> Written problem
Word for word, print each line of the listing below; pictures stay out.

- - -

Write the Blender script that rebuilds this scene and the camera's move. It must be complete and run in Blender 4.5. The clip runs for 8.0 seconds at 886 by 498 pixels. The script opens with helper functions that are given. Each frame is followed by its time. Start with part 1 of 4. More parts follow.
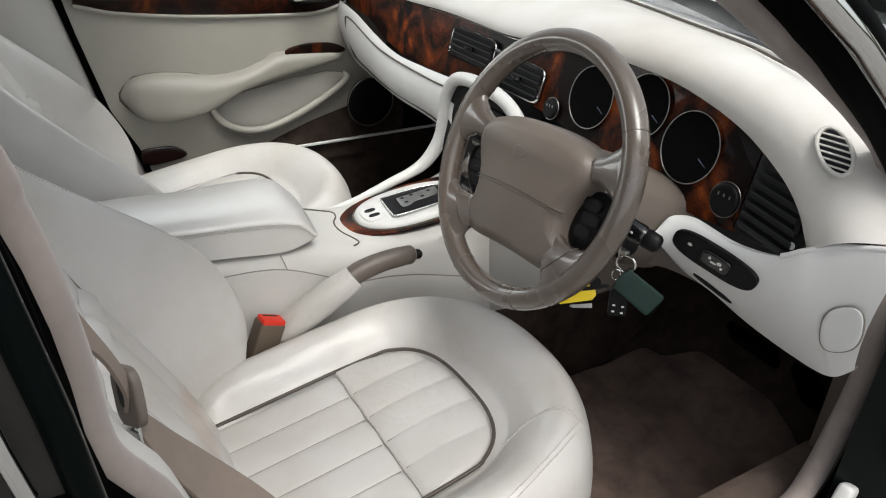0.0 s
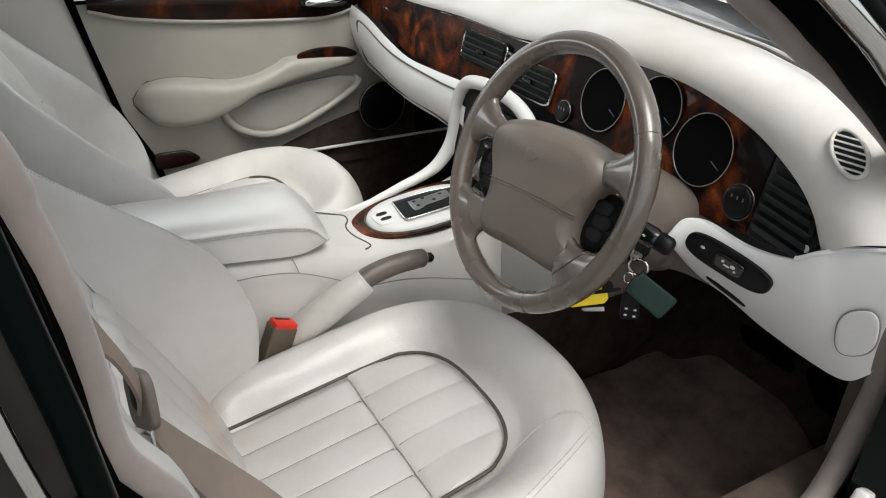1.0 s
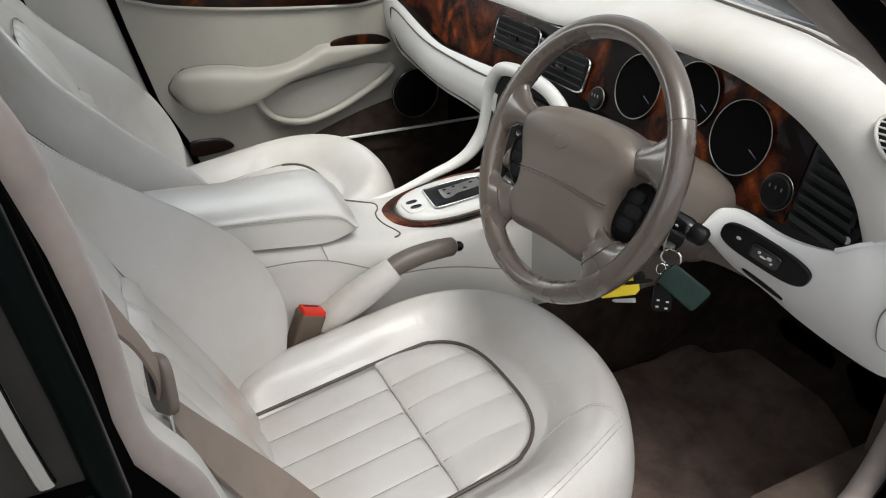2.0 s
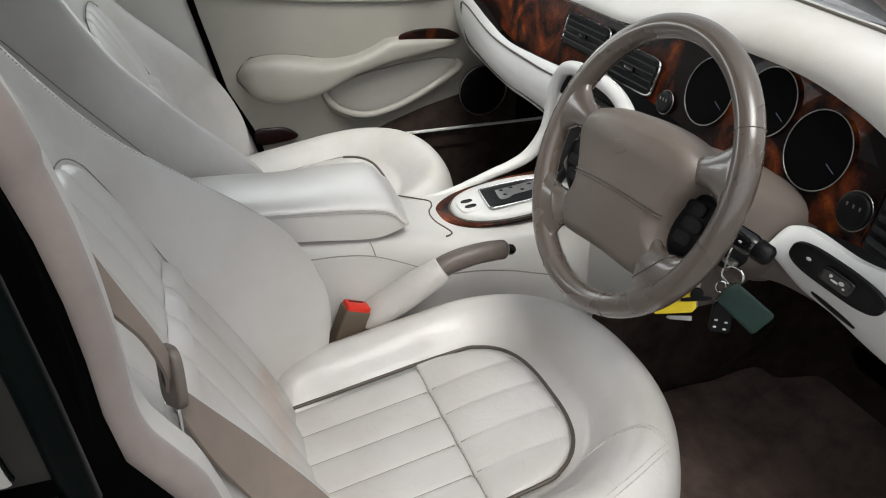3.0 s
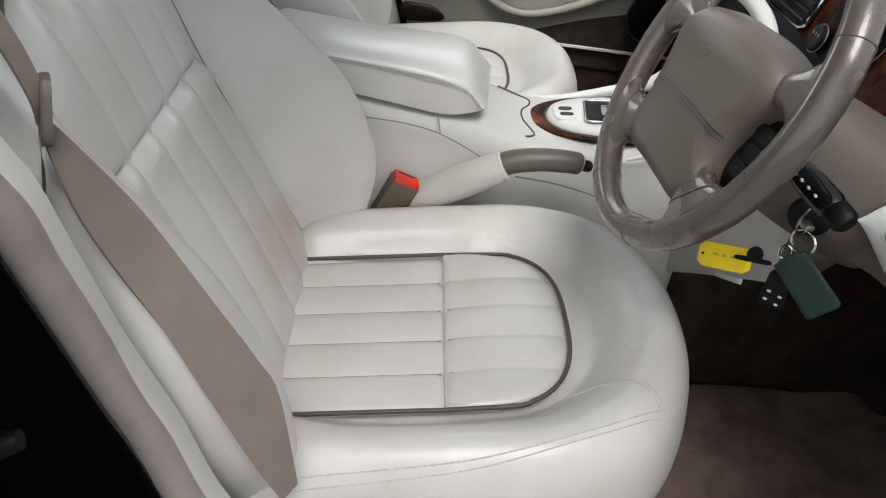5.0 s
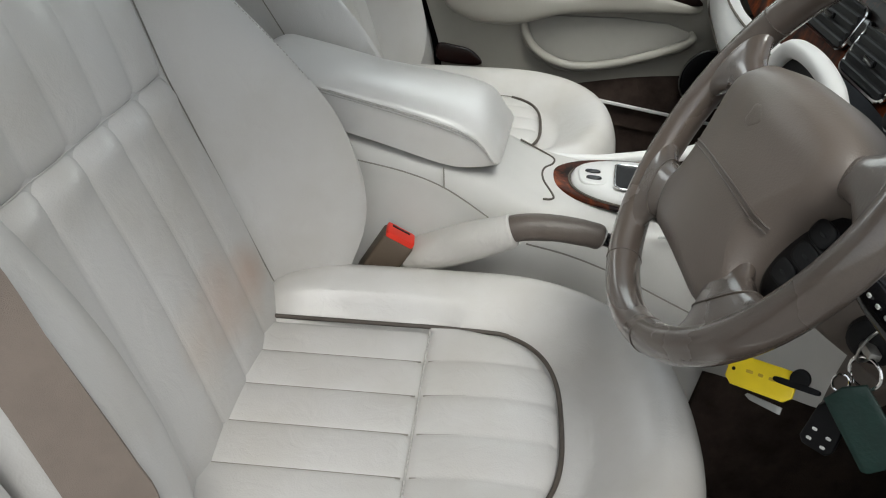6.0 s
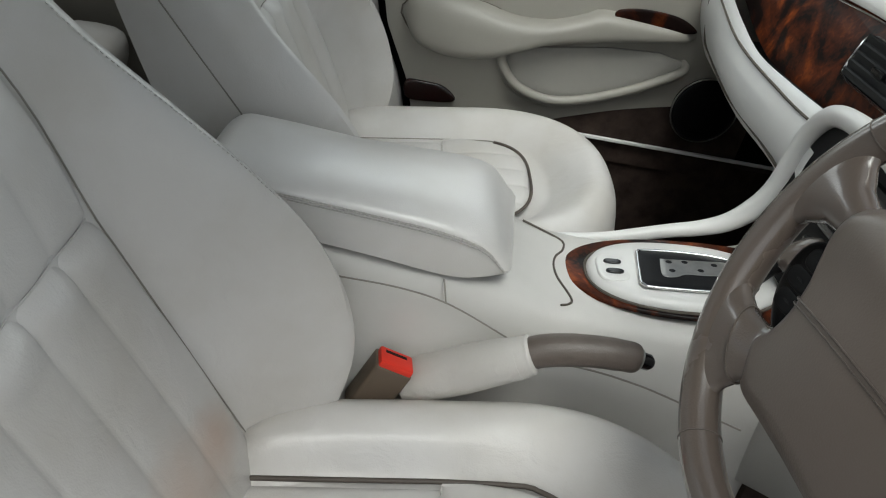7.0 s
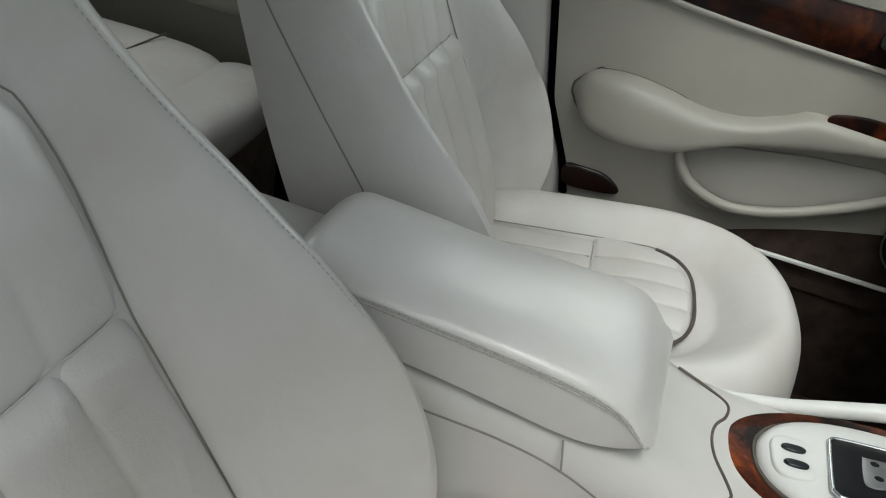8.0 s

- - -

> Task output
Write the Blender script that rebuilds this scene and the camera's move. It must be complete and run in Blender 4.5. The clip runs for 8.0 seconds at 886 by 498 pixels. The script opens with helper functions that are given. Each frame is followed by its time. Start with part 1 of 4. More parts follow.
0.0 s
1.0 s
2.0 s
3.0 s
5.0 s
6.0 s
7.0 s
8.0 s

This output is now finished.